What To Do On Twitter: 50 Ideas For Teachers
by TeachThought Staff
This post has been updated and republished from a 2013 post.
- Send a link.
- Express an opinion.
- Follow innovative thought leaders.
- Stalk conversations between people you respect.
- Retweet a helpful link.
- Respond to someone else’s tweet.
- Have students use a tweet in a research project, then cite it using MLA rules.
- See what your peers are complaining about.
- Buy 5000 followers for $5, then wonder what on earth you’ve done.
- Get ideas for technology integration.
- Categorize twitter accounts by content using lists.
- Send a picture of your classroom with twitpic.
- Ask for pictures of other classrooms.
- Communicate with parents.
- Follow a twitter chat via #hashtag.
- Search for older messages (old = last week or so) to gauge “what educators are saying” about a particular topic–#21stedchat, for example. Or rather, what they were saying last week.
- Thank someone for their time, content, or collaboration.
- Organize a local-ish meet-up of local tweeps.

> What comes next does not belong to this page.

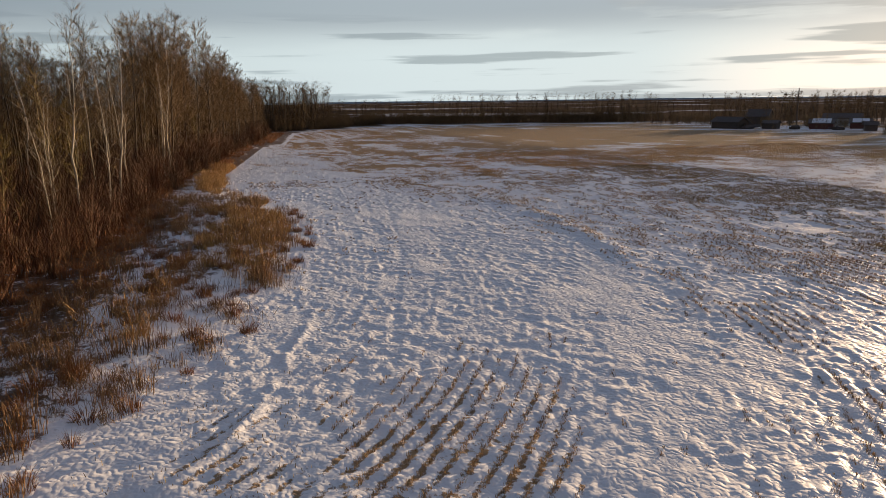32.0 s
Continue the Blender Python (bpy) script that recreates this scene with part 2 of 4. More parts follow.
def ground_material():
    m = bpy.data.materials.new("snowy_stubble_field")
    m.use_nodes = True
    k = Nodes(m.node_tree)
    at = k.add("ShaderNodeTexCoord", 3)
    bare = k.add("ShaderNodeAttribute", 2, {"attribute": "bare"})
    litter = k.add("ShaderNodeAttribute", 2, {"attribute": "litter"})
    row = k.add("ShaderNodeAttribute", 2, {"attribute": "row"})
    strong = k.add("ShaderNodeAttribute", 2, {"attribute": "rowed"})
    far = k.add("ShaderNodeAttribute", 2, {"attribute": "far"})
    n1 = k.noise(at, 1.1, 5.0, 0.65)
    n2 = k.noise(at, 5.0, 4.0, 0.65)
    n3 = k.noise(at, 0.16, 5.0, 0.6)
    # drill rows: straw lines with snow between them
    wob = k.math("MULTIPLY", k.math("SUBTRACT", k.noise(at, 0.9, 2.0), 0.5), 0.12)
    wave = k.math("COSINE", k.math("MULTIPLY", k.math("ADD", row, wob), 2 * math.pi / ROW_STEP))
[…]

- Commit to never using the word tweeps again.
- Analyze emerging trends.
- Try to understand a complex idea by capturing it entirely in 140 characters. (Go on, try it.)
- See what your peers are curious about.
- Procrastinate when you should be researching, writing, grading, or planning. After all, twitter is research.

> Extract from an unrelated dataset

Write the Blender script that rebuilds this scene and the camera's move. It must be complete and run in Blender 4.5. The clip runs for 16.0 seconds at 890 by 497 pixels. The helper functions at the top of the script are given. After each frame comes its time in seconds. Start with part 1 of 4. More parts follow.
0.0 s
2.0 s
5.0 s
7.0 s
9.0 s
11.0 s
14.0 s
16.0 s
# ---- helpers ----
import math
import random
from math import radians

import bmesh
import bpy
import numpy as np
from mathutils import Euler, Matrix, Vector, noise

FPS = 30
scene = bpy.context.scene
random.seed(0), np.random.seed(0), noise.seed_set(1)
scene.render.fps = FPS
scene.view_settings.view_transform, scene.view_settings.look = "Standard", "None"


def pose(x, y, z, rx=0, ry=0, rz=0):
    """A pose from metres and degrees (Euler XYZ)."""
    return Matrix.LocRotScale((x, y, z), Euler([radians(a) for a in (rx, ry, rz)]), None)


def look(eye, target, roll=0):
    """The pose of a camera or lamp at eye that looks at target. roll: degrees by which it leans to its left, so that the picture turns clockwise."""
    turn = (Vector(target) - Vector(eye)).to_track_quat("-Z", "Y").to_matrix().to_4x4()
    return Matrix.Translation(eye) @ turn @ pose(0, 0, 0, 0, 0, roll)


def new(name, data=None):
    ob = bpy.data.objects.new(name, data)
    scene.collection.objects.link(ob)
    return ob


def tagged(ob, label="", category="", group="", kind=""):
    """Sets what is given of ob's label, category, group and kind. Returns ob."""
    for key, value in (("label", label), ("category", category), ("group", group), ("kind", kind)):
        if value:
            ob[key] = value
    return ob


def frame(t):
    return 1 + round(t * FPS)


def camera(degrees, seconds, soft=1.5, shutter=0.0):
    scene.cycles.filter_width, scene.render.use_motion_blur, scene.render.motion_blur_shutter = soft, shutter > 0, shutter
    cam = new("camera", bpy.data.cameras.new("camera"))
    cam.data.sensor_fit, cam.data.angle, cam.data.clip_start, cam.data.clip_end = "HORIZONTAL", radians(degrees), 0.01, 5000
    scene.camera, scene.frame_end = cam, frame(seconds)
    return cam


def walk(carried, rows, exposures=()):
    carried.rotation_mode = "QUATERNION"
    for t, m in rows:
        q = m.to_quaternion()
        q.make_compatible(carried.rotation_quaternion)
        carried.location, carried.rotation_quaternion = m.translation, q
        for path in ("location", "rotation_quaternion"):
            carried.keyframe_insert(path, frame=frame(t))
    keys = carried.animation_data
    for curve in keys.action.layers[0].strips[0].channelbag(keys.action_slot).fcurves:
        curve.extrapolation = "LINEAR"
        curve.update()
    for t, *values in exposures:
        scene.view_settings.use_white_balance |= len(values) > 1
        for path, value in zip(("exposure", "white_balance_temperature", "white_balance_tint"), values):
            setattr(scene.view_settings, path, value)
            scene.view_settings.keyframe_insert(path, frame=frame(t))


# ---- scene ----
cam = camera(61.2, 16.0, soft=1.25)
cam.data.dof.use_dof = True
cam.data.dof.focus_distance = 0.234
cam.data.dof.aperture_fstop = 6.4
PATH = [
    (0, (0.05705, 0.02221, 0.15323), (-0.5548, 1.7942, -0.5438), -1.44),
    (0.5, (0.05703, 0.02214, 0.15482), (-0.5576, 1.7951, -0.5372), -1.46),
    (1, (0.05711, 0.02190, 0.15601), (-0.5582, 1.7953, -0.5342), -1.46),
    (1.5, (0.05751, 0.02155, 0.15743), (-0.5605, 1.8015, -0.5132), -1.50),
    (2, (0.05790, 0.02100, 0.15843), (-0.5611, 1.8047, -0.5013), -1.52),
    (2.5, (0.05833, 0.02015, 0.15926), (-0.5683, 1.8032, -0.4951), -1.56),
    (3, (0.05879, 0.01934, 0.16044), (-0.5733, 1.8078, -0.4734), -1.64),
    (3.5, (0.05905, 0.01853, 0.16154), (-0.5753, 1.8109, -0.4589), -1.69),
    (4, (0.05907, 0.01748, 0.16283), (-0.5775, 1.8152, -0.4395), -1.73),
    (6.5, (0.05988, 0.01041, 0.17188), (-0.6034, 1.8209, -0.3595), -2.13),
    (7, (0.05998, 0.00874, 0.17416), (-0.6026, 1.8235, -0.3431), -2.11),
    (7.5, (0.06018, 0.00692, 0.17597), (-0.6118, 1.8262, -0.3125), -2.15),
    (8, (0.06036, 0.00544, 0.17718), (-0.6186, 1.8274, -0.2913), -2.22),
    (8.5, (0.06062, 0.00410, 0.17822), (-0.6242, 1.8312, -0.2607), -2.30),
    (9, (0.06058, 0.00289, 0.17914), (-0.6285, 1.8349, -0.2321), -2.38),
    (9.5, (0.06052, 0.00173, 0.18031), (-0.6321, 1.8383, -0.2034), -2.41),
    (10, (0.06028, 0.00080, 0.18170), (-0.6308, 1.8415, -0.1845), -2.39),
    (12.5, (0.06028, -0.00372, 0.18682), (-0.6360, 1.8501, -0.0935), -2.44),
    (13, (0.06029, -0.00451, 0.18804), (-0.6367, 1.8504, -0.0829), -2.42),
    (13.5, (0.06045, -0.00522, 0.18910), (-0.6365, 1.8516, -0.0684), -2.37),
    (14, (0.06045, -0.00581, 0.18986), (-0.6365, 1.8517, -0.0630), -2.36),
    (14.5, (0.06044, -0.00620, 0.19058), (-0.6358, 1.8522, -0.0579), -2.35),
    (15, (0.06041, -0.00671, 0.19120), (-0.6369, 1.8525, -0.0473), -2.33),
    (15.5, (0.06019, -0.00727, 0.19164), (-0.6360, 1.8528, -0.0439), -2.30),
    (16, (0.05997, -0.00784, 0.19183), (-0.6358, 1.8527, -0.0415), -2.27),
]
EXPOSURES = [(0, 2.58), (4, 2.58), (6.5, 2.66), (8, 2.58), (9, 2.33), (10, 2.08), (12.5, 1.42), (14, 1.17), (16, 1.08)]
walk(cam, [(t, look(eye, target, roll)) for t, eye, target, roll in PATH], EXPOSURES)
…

- Wonder what the world was like before twitter.
- Give an exam by asking open-ended questions which must be then revised, refined, and articulated in the very transparent domain of twitter.

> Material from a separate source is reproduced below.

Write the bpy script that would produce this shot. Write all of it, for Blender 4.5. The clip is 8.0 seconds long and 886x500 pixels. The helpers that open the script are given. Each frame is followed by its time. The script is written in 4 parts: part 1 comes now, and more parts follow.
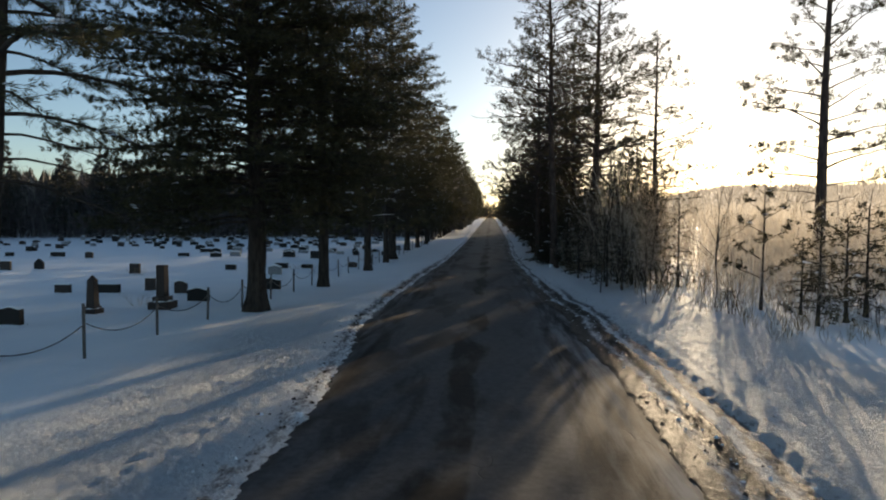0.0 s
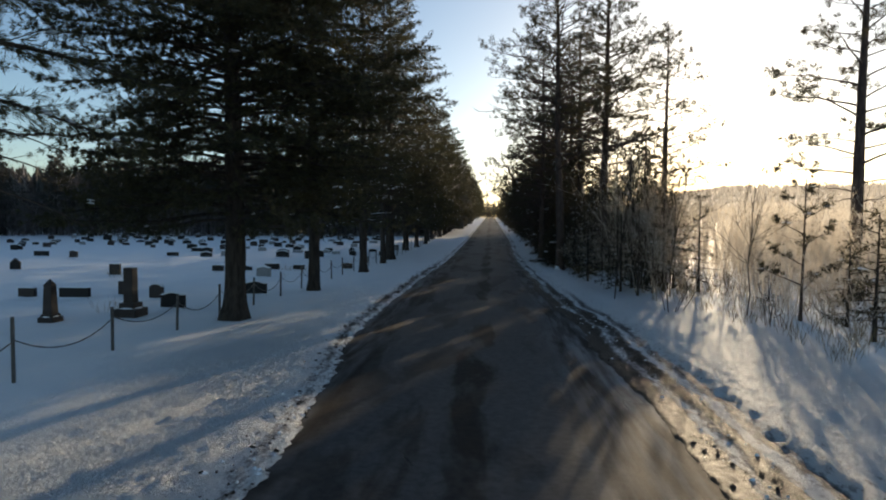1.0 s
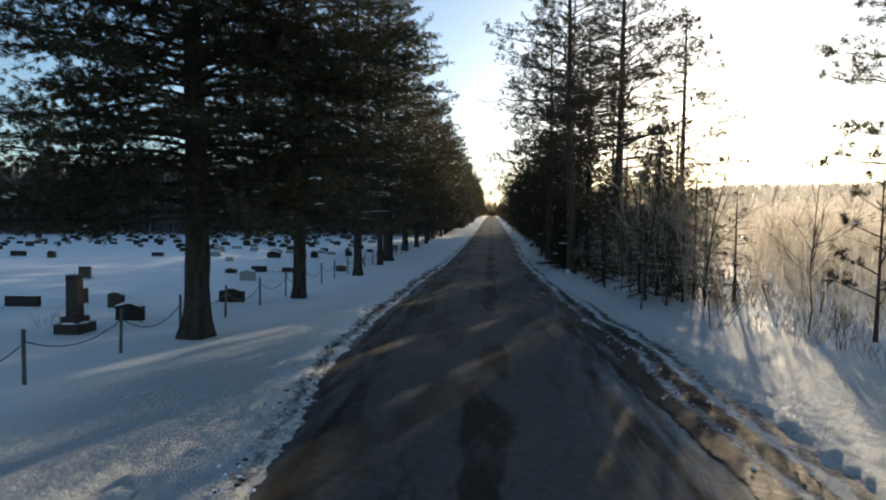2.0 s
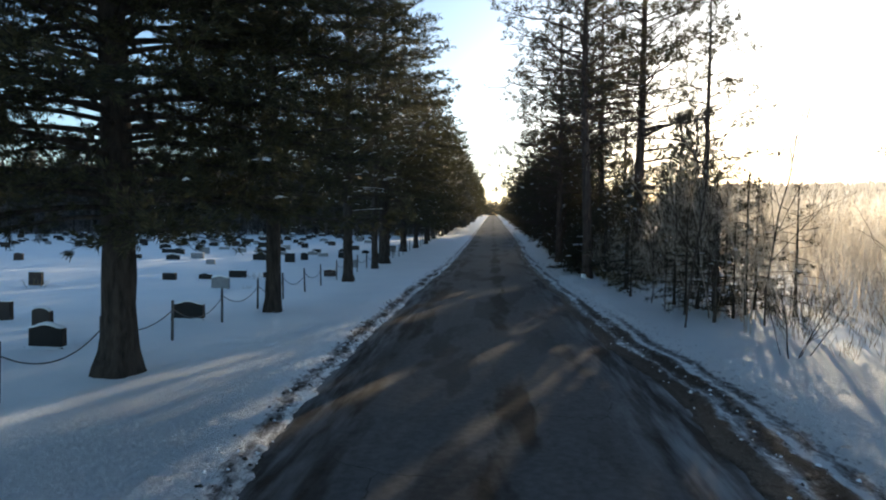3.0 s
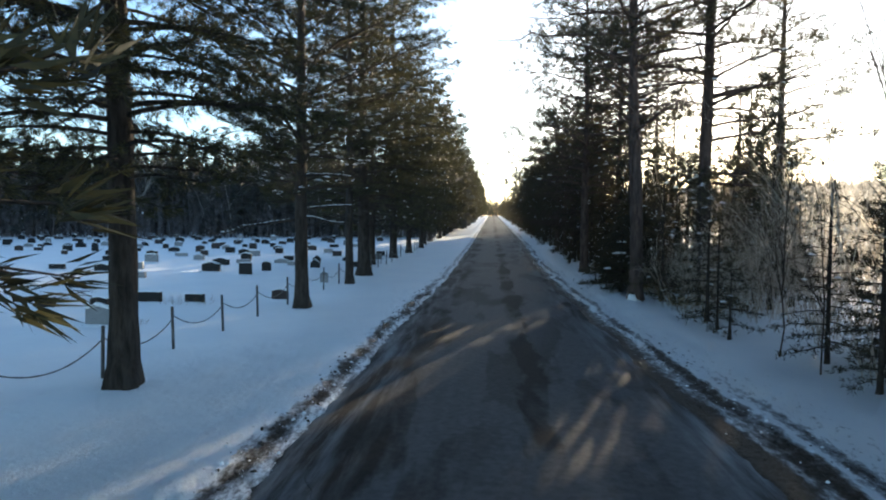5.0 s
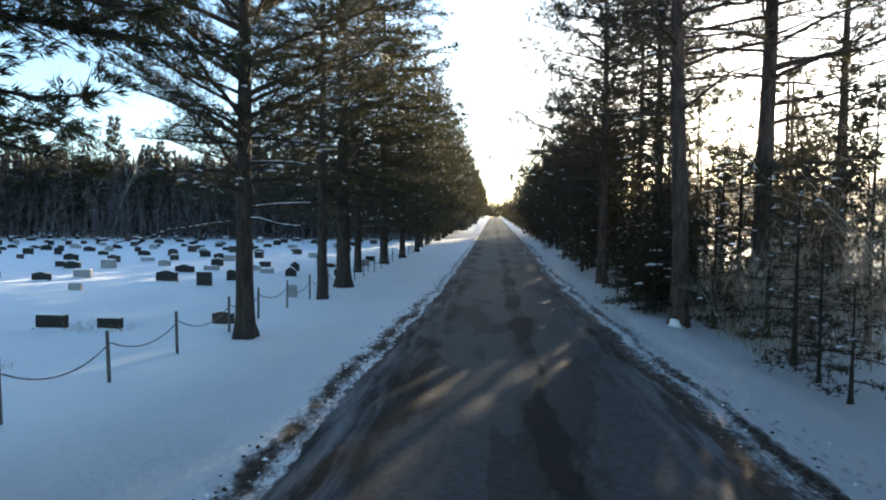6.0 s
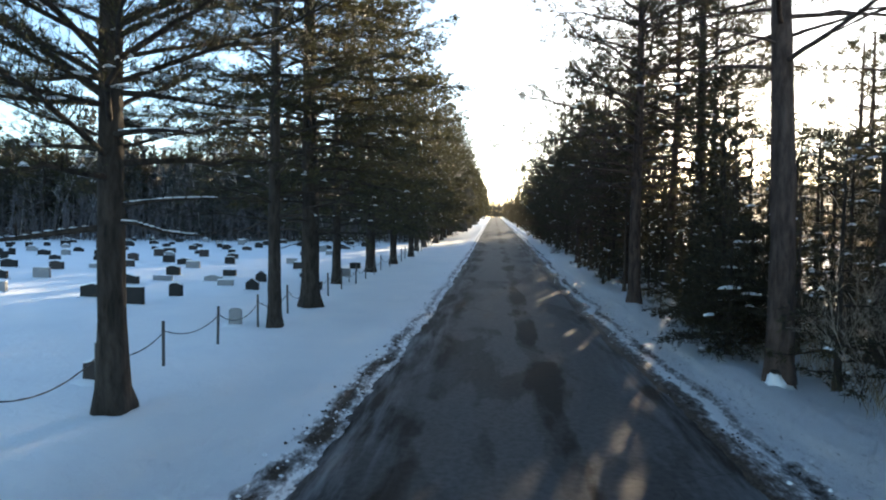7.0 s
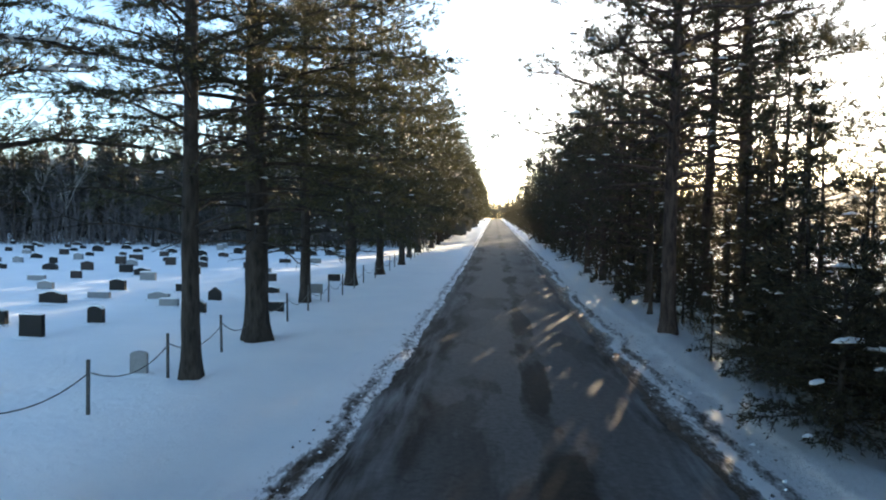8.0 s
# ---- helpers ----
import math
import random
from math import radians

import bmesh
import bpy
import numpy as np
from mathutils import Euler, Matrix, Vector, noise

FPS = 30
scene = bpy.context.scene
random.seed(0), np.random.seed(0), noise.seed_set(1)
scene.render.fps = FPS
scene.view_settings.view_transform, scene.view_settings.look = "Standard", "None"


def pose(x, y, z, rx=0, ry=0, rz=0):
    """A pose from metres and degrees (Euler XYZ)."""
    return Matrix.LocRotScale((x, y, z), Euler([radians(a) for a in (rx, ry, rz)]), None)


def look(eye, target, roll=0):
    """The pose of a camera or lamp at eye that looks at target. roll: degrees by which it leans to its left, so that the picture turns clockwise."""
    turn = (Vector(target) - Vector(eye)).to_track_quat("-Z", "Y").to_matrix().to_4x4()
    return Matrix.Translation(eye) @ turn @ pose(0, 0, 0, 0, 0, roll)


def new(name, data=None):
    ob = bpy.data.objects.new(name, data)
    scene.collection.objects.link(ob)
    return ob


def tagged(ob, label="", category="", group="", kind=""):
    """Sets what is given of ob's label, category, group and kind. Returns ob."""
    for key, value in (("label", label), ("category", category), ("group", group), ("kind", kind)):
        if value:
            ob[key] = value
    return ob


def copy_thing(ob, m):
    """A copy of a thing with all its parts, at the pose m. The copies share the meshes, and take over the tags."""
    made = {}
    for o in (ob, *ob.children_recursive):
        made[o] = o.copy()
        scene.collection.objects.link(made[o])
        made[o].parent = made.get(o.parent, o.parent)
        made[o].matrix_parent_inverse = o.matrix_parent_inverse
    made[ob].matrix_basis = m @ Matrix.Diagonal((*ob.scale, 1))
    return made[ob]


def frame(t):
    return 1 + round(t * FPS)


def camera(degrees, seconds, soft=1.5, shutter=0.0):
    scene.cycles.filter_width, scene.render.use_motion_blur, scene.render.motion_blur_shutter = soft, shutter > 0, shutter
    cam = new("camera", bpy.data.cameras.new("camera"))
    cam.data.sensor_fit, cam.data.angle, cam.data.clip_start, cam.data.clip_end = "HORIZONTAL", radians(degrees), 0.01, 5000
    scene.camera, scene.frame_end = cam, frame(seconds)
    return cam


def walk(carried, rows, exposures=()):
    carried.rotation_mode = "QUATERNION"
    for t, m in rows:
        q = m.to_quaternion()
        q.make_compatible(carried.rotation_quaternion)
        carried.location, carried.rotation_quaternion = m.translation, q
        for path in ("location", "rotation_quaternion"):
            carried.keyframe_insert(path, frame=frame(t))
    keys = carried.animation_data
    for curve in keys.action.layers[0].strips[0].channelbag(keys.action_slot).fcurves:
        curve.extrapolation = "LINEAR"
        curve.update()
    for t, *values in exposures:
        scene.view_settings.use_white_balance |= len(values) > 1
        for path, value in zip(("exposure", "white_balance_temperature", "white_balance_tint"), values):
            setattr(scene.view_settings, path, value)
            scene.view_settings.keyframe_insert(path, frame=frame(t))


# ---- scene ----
cam = camera(73.7, 8.0, soft=2.0)
PATH = [
    (0, (0.415, 3.742, 2.936), (0.254, 5.734, 2.856), 0.1),
    (0.5, (0.325, 4.683, 2.935), (0.165, 6.675, 2.854), 0.2),
    (1, (0.218, 5.889, 2.943), (0.058, 7.881, 2.86), 0.3),
    (1.5, (0.091, 7.26, 2.966), (-0.07, 9.252, 2.881), 0.4),
    (3, (-0.367, 12.571, 2.999), (-0.532, 14.562, 2.909), 0.4),
    (3.5, (-0.511, 14.632, 3.007), (-0.676, 16.623, 2.917), 0.3),
    (4, (-0.664, 16.771, 2.977), (-0.829, 18.762, 2.889), 0.2),
    (4.5, (-0.81, 19.055, 3.003), (-0.974, 21.046, 2.914), 0.2),
    (6, (-0.934, 26.458, 3.132), (-1.103, 28.449, 3.047), 0.4),
    (6.5, (-1.029, 29.344, 3.206), (-1.2, 31.335, 3.12), 0.5),
    (7, (-1.159, 32.374, 3.279), (-1.329, 34.365, 3.194), 0.6),
    (7.5, (-1.217, 35.147, 3.439), (-1.387, 37.139, 3.357), 0.8),
    (8, (-1.082, 37.336, 3.571), (-1.254, 39.327, 3.49), 0.7),
]
EXPOSURES = [(0.0, 0.8, 6950, 10), (1.5, 1.0, 6700, 8), (3.0, 1.5, 6450, 7), (4.5, 2.0, 6350, 6), (6.0, 2.3, 6450, 6), (8.0, 2.58, 6600, 8)]
walk(cam, [(t, look(eye, target, roll)) for t, eye, target, roll in PATH], EXPOSURES)

# ---- light: low winter sun ahead, clear sky ----
SUN_AZ, SUN_EL = 19.5, 9.8           # degrees east of the road's line, degrees above the horizon
world = bpy.data.worlds.new("winter_sky")
scene.world = world
world.use_nodes = True
wn = world.node_tree.nodes
sky = wn.new("ShaderNodeTexSky")
sky.sky_type = "NISHITA"
sky.sun_disc = False
sky.sun_elevation = radians(SUN_EL)
sky.sun_rotation = radians(SUN_AZ)
sky.air_density, sky.dust_density, sky.ozone_density = 0.92, 0.6, 2.3
wn["Background"].inputs["Strength"].default_value = 0.092
world.node_tree.links.new(sky.outputs[0], wn["Background"].inputs["Color"])
sun_way = Vector((math.sin(radians(SUN_AZ)) * math.cos(radians(SUN_EL)), math.cos(radians(SUN_AZ)) * math.cos(radians(SUN_EL)), math.sin(radians(SUN_EL))))
sun = new("sun", bpy.data.lights.new("sun", "SUN"))
sun.data.energy, sun.data.angle, sun.data.color = 5.0, radians(0.55), (1.0, 0.80, 0.56)
sun.matrix_world = look(sun_way * 60, (0, 0, 0))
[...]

- Encourage mentors or PLN members to observe and chime-in to said “open” exam with feedback.
- Curate resources by clicking relevant links, then saving with Evernote, pocket, Pearltrees, or another social bookmarking tool.
- Follow 10,000 people just to watch the absolutely ridiculous stream of tweets pour down your screen like a crazy digital waterfall.
- Ask an expert a question with @ messaging.
- Direct message someone a “hand-typed” (as opposed to automated) message as a show of support.
- Challenge an idea.
- Play devil’s advocate.
- Butt-in to a conversation that has nothing to do with you, and be abrasive about it. (Watch your follow count drop, and be sure grin devilishly when you get blocked.)
- Support a cause.
- Brainstorm with global educators to solve a local problem.
- Brainstorm with local educators to solve a global problem.
- Give exposure to under-exposed content.
- Listen to students.
- Start a new #hashtag.
- Revive “old” tweets worth revisiting.
- Start with a broad question, then collaboratively refine it until you’ve gotten at the right question. (This can be done with students or other educators.)
- Treat twitter like a personal text message service full single words and initialisms, e.g., “LOL!” and “IKR!” to one person.
- Or don’t.
- Promote your favorite learning platform by explaining how educators might use it.
- Research an idea.
- Lurk endlessly.
- Gather the general consensus on an issue.
- Read tweets from the perspective of new audiences—what would parents, politicians, students, business leaders, etc., think of tweeted edu-content.
- Watch what is “trending” when, and why.
- Pay attention to the differences in content that gets shared via RT, favorited, and responded to.